Johnny was, Bob Marley


Opening line; “Woman hold her head and cry, ‘cause her son had been shot down in the street and died, from a stray bullet…”

This song sums up the pain and travail of humanity. Our feelings of powerlessness towards injustice and social inequality.

What is a life worth? Is the life of a wealthy man more important than that of a poorer man? Is an “educated man” more important than a less educated man? Why was Johnny hit by a stray bullet? Why not one of the oppressors, or perhaps evil person?

These questions can be asked after every demonstration or protest that has taken place around the world where people have subsequently been arrested, tortured, killed, kidnapped, assassinated, murdered…

Martyrs, prisoners of conscience, prisoners of ideology, political prisoners, prisoners of love — call them what you like. People at the end of the day – humankind.

The songwriter then tries to find meaning from the Bible with the line; “And she knows that the wages of sin is death, but the gift of Jah is life…”. However this left him even more confused when he took to account that Johnny was in fact a good man.

Somethings are hard to comprehend — reminding us that we are mere mortals. We are finite; with a beginning and an end. We are very limited in our knowledge and understanding of these matters.

I chose this album as part of a collection of 3 albums when I was 14. This came about after a discussion with my Dad one lovely evening on the need to rejuvenate his record collection. Impressed with my taste, it later became a regular ritual. I bought albums of newer artists and Dad kept track with new releases of older artists and we listened to them over the weekend while discussing politics, history, sports or movies.

Bob Marley went on to close this song, with a very potent question again from the Bible, “Can a woman’s tender care seize towards the child she bear?”. Taken from the book of Isaiah, with Jehovah using the same words to assure Israel of his undying love for them even though they had turned their backs towards Him.

From a human perspective it also brings to light the pain of a loss. The death of Johnnys around the world would never be forgotten even as a woman’s tender care would not seize towards the child she bears.

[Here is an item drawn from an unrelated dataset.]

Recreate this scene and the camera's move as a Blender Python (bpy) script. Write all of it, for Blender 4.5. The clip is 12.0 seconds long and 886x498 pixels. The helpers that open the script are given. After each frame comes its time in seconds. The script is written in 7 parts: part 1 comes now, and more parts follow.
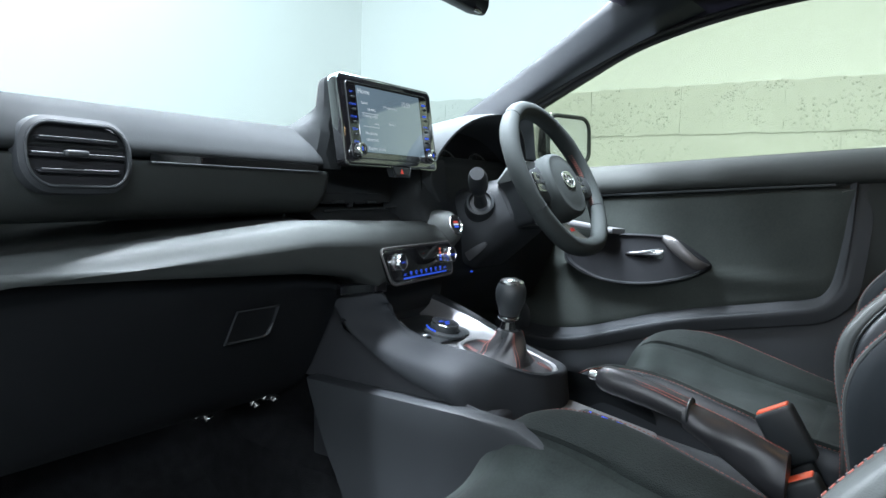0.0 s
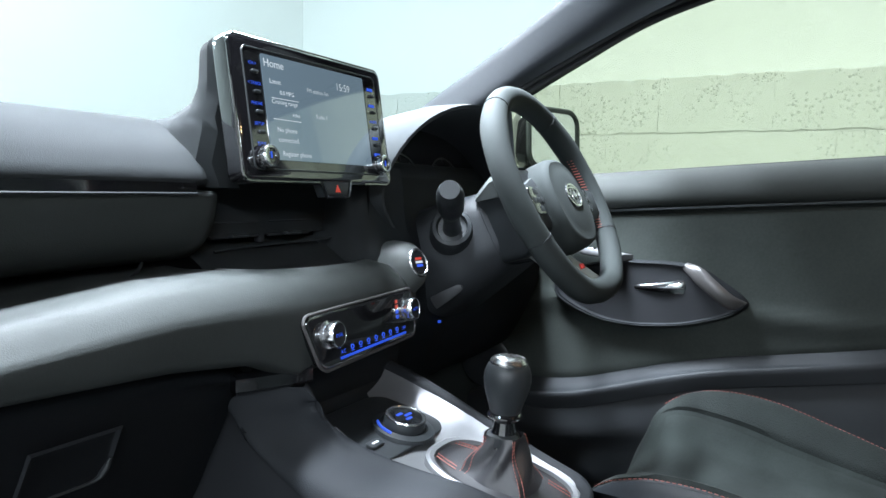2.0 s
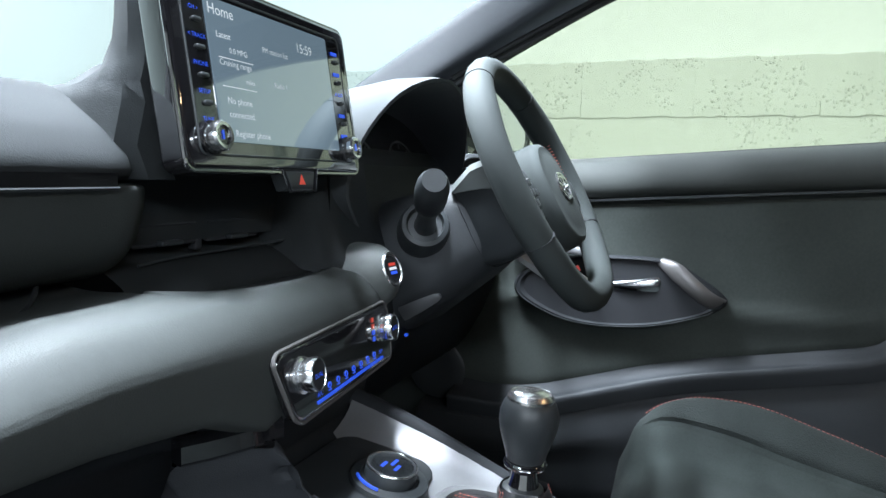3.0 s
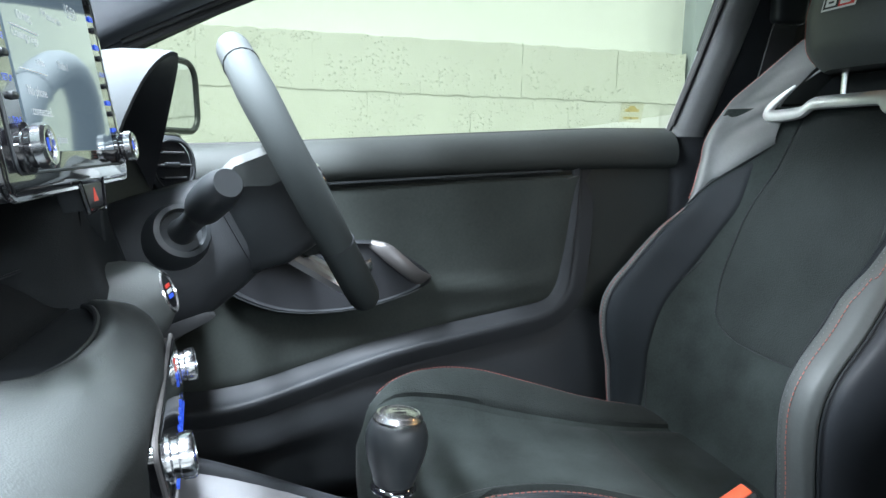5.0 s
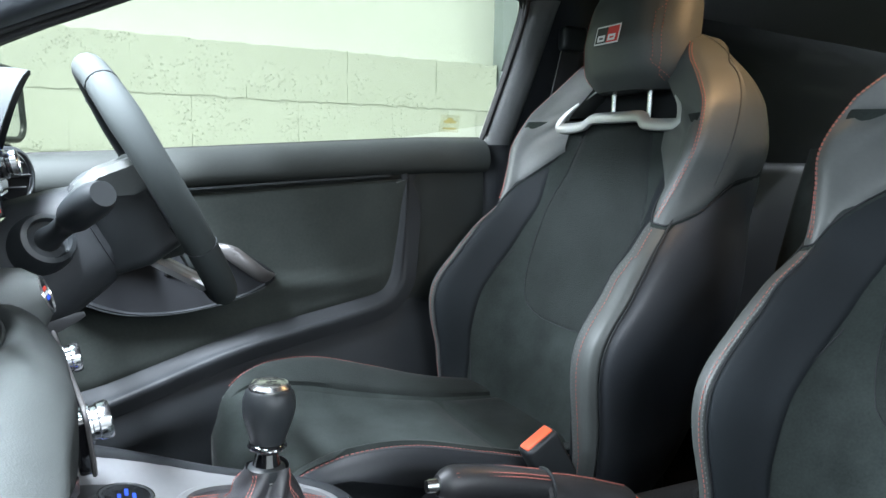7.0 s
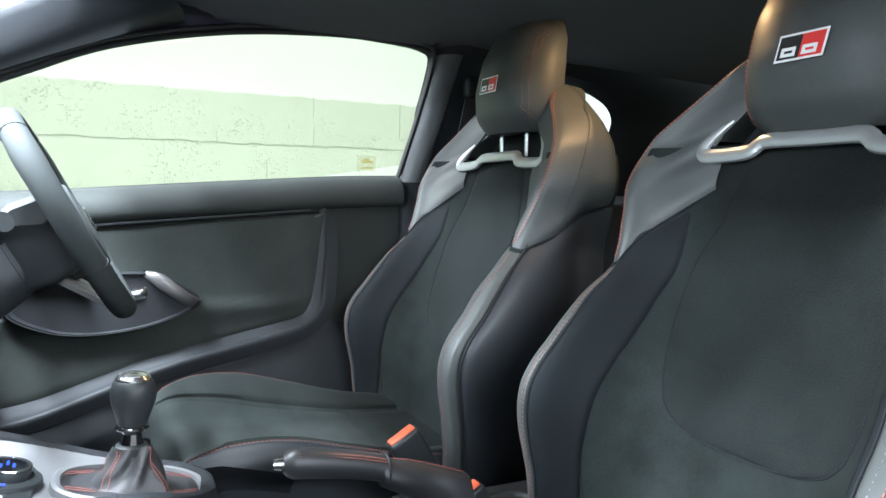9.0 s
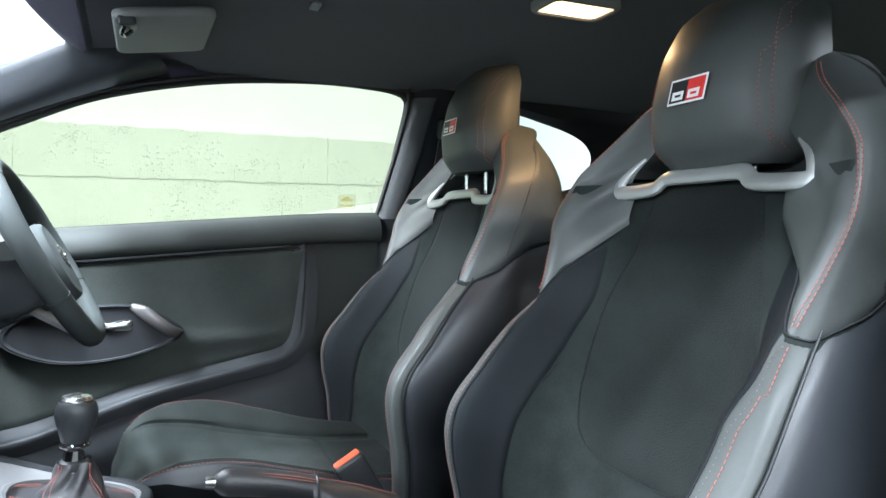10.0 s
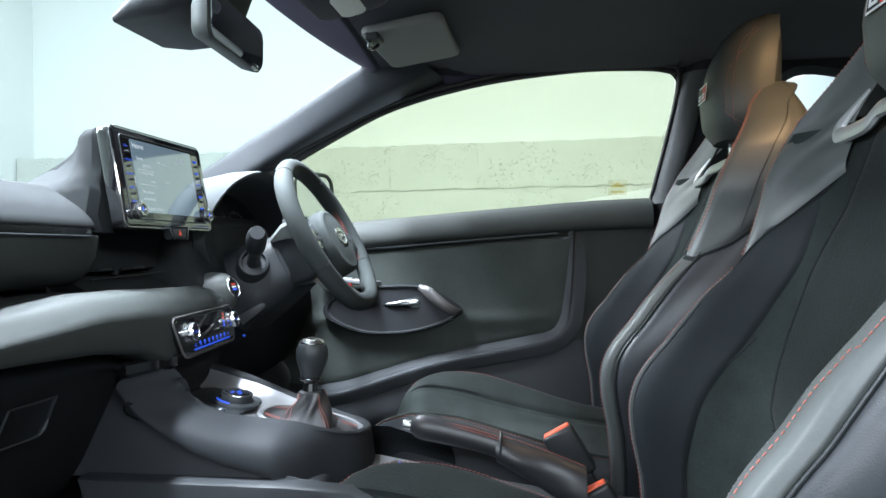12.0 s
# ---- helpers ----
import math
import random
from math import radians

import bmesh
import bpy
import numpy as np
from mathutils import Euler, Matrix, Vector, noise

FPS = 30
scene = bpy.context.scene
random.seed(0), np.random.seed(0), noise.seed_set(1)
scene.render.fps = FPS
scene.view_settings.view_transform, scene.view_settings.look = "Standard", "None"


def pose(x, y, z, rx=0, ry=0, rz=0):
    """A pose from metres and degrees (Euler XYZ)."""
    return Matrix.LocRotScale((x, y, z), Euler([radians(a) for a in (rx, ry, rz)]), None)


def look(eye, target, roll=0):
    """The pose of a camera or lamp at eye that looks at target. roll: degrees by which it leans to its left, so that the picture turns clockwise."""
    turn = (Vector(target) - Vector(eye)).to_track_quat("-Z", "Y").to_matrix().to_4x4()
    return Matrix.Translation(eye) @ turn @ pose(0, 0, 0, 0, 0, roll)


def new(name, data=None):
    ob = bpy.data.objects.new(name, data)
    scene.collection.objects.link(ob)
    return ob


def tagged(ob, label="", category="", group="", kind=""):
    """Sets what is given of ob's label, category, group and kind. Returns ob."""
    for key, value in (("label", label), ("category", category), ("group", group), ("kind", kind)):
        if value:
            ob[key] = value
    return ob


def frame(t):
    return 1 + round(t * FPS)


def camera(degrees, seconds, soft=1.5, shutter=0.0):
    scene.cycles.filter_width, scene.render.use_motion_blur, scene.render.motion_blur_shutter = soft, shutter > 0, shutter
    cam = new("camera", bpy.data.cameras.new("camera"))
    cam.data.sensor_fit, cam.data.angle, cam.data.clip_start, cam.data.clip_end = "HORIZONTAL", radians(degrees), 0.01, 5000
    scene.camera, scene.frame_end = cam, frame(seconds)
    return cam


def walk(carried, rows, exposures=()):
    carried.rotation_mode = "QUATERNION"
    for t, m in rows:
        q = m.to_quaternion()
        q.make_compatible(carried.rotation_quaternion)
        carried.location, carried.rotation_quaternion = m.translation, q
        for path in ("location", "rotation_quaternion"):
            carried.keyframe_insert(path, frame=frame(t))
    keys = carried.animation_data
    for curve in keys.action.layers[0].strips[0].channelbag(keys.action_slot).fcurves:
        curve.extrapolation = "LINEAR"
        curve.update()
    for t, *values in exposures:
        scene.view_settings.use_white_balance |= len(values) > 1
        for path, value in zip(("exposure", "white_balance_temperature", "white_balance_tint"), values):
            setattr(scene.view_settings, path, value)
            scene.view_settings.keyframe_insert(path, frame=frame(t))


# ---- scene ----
cam = camera(65.4, 12.0)
PATH = [
    (0, (-0.916, -0.002, 0.903), (0.74, 1.108, 0.735), 1.5),
    (0.5, (-0.816, 0.06, 0.896), (0.842, 1.167, 0.727), 1.5),
    (1, (-0.732, 0.117, 0.903), (0.936, 1.208, 0.738), 1.4),
    (1.5, (-0.664, 0.17, 0.926), (1.027, 1.225, 0.762), 1.4),
    (2, (-0.595, 0.223, 0.935), (1.134, 1.214, 0.763), 1.3),
    (2.5, (-0.539, 0.298, 0.939), (1.243, 1.186, 0.753), 1.4),
    (2.7, (-0.52, 0.33, 0.939), (1.288, 1.162, 0.745), 1.4),
    (4.3, (-0.459, 0.525, 0.946), (1.522, 0.539, 0.67), 1.4),
    (4.5, (-0.457, 0.543, 0.954), (1.52, 0.426, 0.675), 1.4),
    (5, (-0.463, 0.586, 0.966), (1.466, 0.143, 0.682), 1.4),
    (5.5, (-0.482, 0.62, 0.966), (1.375, -0.067, 0.685), 1.5),
    (6, (-0.505, 0.643, 0.971), (1.299, -0.172, 0.687), 1.4),
    (6.5, (-0.533, 0.648, 0.977), (1.242, -0.23, 0.694), 1.3),
    (7, (-0.58, 0.644, 0.977), (1.182, -0.263, 0.707), 1.2),
    (9, (-0.798, 0.542, 0.971), (0.978, -0.364, 0.816), 0.7),
    (9.5, (-0.873, 0.482, 0.977), (0.918, -0.402, 0.873), 0.5),
    (10, (-0.921, 0.429, 0.974), (0.912, -0.37, 0.919), 0.3),
    (10.5, (-0.93, 0.373, 0.963), (0.969, -0.253, 0.933), 0.1),
    (11, (-0.932, 0.305, 0.941), (1.036, -0.055, 0.921), -0.2),
    (11.5, (-0.949, 0.238, 0.92), (1.051, 0.229, 0.907), -0.6),
    (12, (-0.981, 0.15, 0.905), (0.997, 0.442, 0.901), -0.8),
]
walk(cam, [(t, look(eye, target, roll)) for t, eye, target, roll in PATH], [(0.0, -1.33), (2.7, -1.30), (4.5, -1.18), (7.0, -1.08), (9.5, -0.88), (10.5, -0.96), (12.0, -1.20)])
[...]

This is definitely one of my favourite songs!

Memoir: Walkman and Cassette Players…

Prophecy, Don Carlos


Don Carlos and Gold took the 80s by surprise. Among their many hits, Prophecy is one of my favourites.

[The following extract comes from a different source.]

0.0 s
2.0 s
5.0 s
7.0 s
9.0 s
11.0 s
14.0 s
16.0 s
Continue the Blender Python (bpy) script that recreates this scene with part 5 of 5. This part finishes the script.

Blaring from record stores, radio stations, barbing salons, public transport, electrical shops, drinking spots, homes, Universities halls of resident, Clubs, parties…, everyone had to hear them.

I first heard Prophecy on my late older brother’s Sony Walkman, on lovely sunny afternoon — it was electric! And my most memorable experience of the song was when he accompanied me to see a girlfriend of mine.

During a lively chat about music, he suggested we listen to his copy on their sound system. My friend’s brother who was then a fresher at University studying medicine, also caught the bug! He was competely entranced by the song, and my cred went sky rocket in their home.

The track opens up with a beautiful drum roll and an incredible wail. A wail symbolising resurrection from the pains and chains of oppression. The song highlights slavery, colonisation, discrimination, brutality, inequality, injustice, segregation and the position of the “Almighty” as the ultimate judge of all humanity.

Today we still face similar challenges. We are faced with greed, poverty, unfair trade, hunger, brain drain, slavery, corruption, social inequality and immobility…

The composition is an epic work of art, and the lyrics sublime. I could listen to this track all day and never loose flavour for it.

Definitely one of my all time favourites!